An accomplished stage actor, Lindo made his Broadway debut alongside Danny Glover in apartheid-era drama Master Harold … and the Boys. He got the chance because James Earl Jones, for whom he was understudying, had to go to Hollywood to finish some voice work for Star Wars.
Lindo managed to marry a stage career with mainstream successes, such as roles in the Elmore Leonard adaptation Get Shorty and the action movie Gone in 60 Seconds, where he starred alongside Nicolas Cage and Vinnie Jones.
But it’s his relationship with Spike Lee that he is best known for. He has been described as Lee’s “secret weapon” and the relationship with the director has “levelled him up from memorable face to belated leading man,” in the opinion of one critic, who argued he creates “characters no one else in the Lee orbit would have been right to play”.

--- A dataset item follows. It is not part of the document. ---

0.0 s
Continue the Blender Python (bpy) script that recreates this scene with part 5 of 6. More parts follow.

He was a strong contender for an Oscar nod in 2020, for his performance in Lee’s Da 5 Bloods, where he played an African American Vietnam veteran who returns to the country to lay old ghosts to rest. But he was ultimately frozen out (the Sinners recognition is his first Oscar nomination).
That was his fourth collaboration with Lee, and the relationship has arguably produced his best – or certainly most critically lauded – work. Da 5 Bloods followed the trio of films he made in the 90s. He played a menacing criminal mentor in Malcolm X, then followed that with a performance as a struggling father in Crooklyn, before playing another bellicose drug boss in Lee’s haunting adaptation of Richard Price’s Clockers.

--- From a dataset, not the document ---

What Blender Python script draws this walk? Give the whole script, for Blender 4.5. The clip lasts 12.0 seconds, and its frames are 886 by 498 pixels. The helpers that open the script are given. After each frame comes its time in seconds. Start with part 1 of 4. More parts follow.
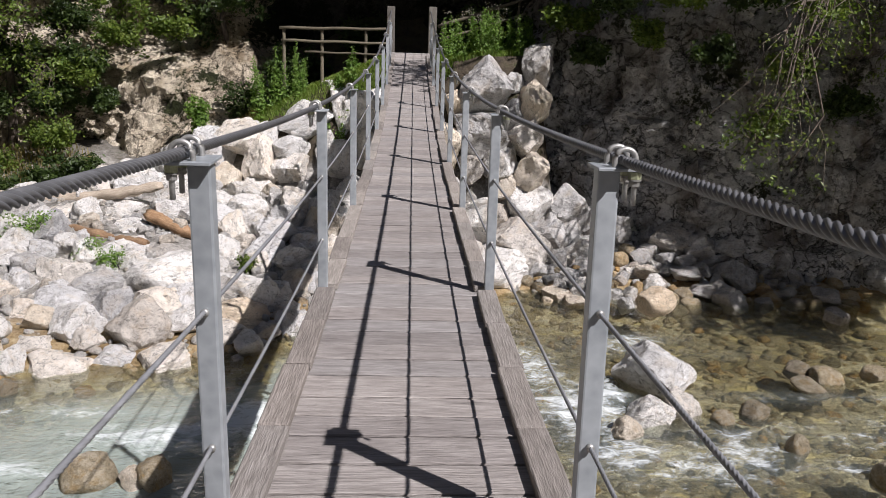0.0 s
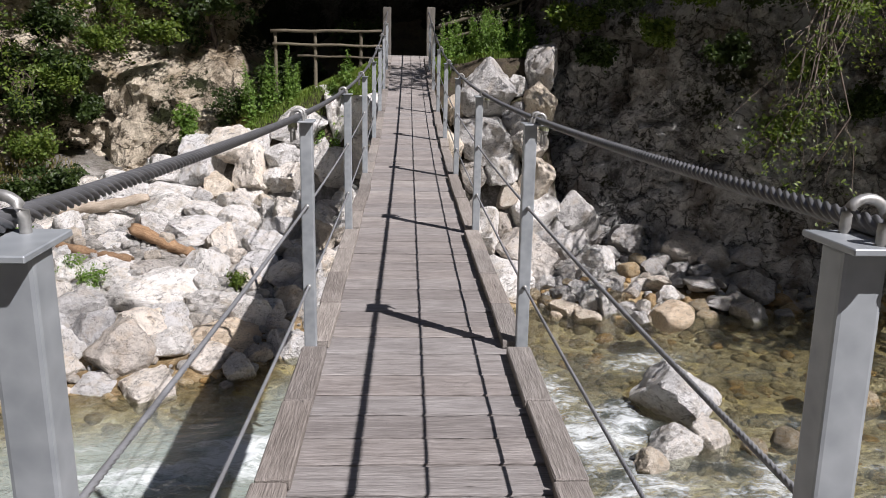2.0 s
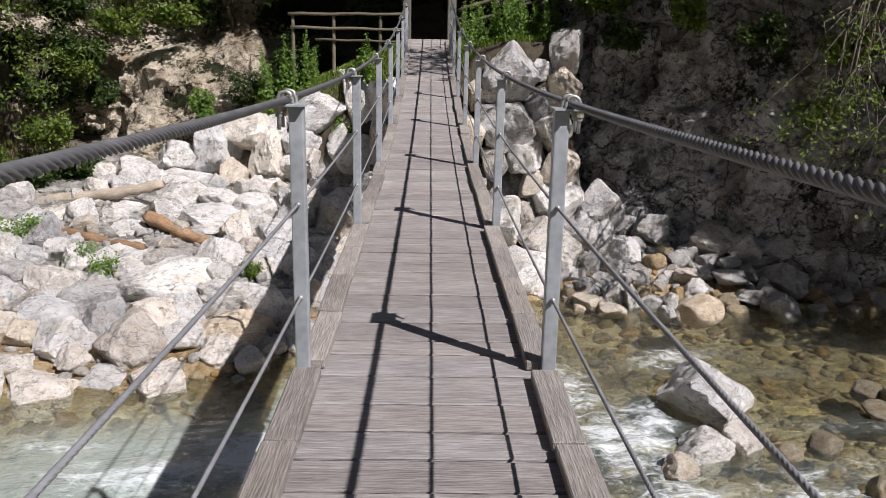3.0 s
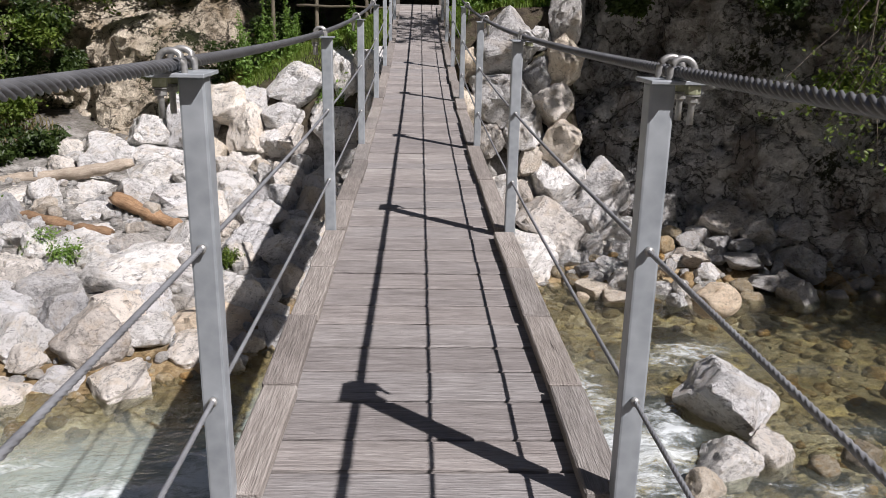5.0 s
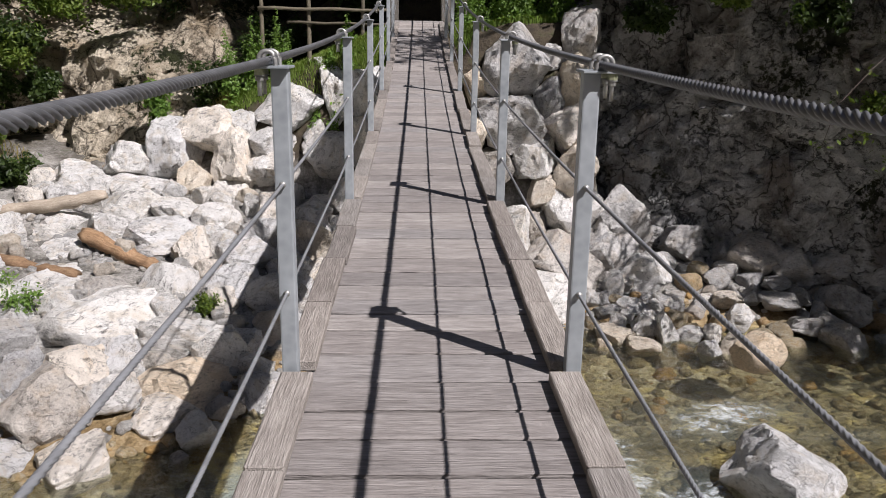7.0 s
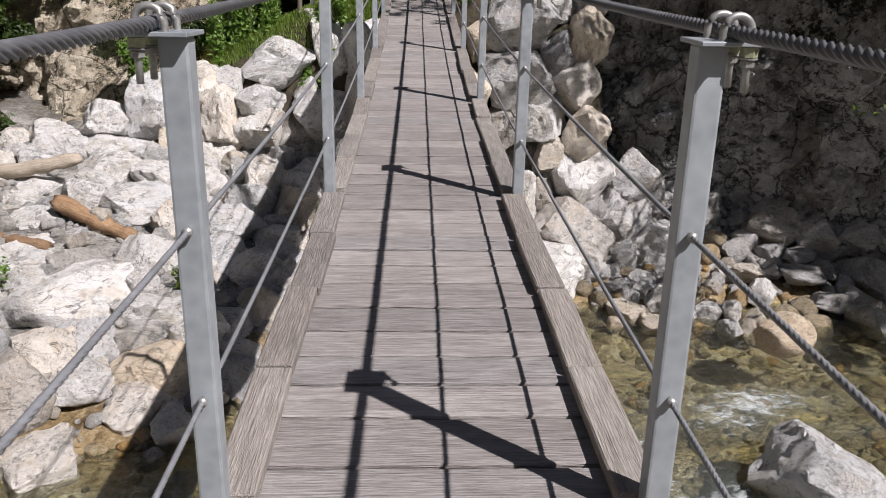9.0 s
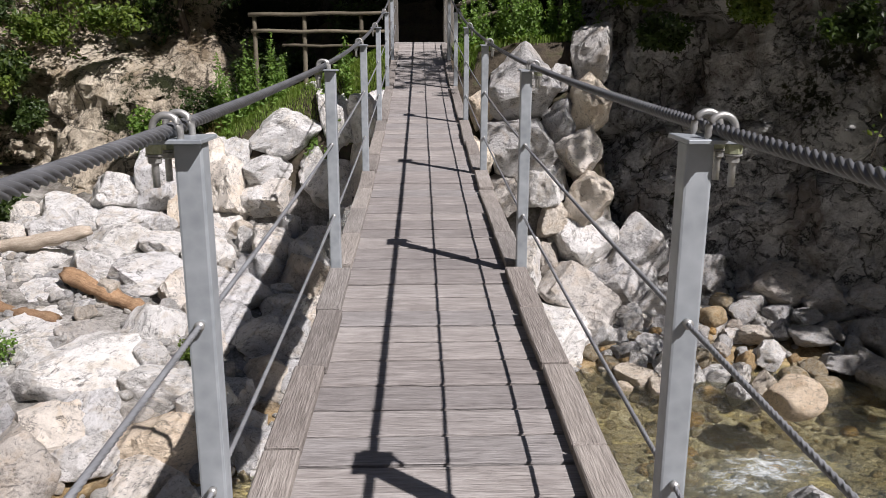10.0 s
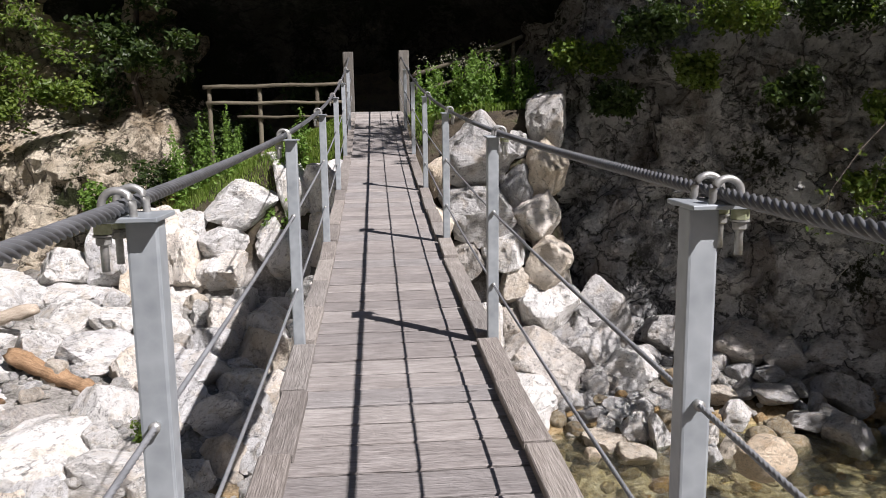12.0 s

When the Guardian interviewed Lindo in 2000 to mark the release of Gone in 60 Seconds, Lindo was asked what irked him most about Hollywood. “I wish there were more adherence paid to the body of one’s work,” he said. “I always feel that people only remember the last thing that I did, and that’s unfortunate.”
Perhaps on Sunday 15 March when Hollywood pays homage to its stars, Lindo will hope the voters do focus on the last thing he did and take the chance to give an Oscar to one of the industry’s most consistent talents.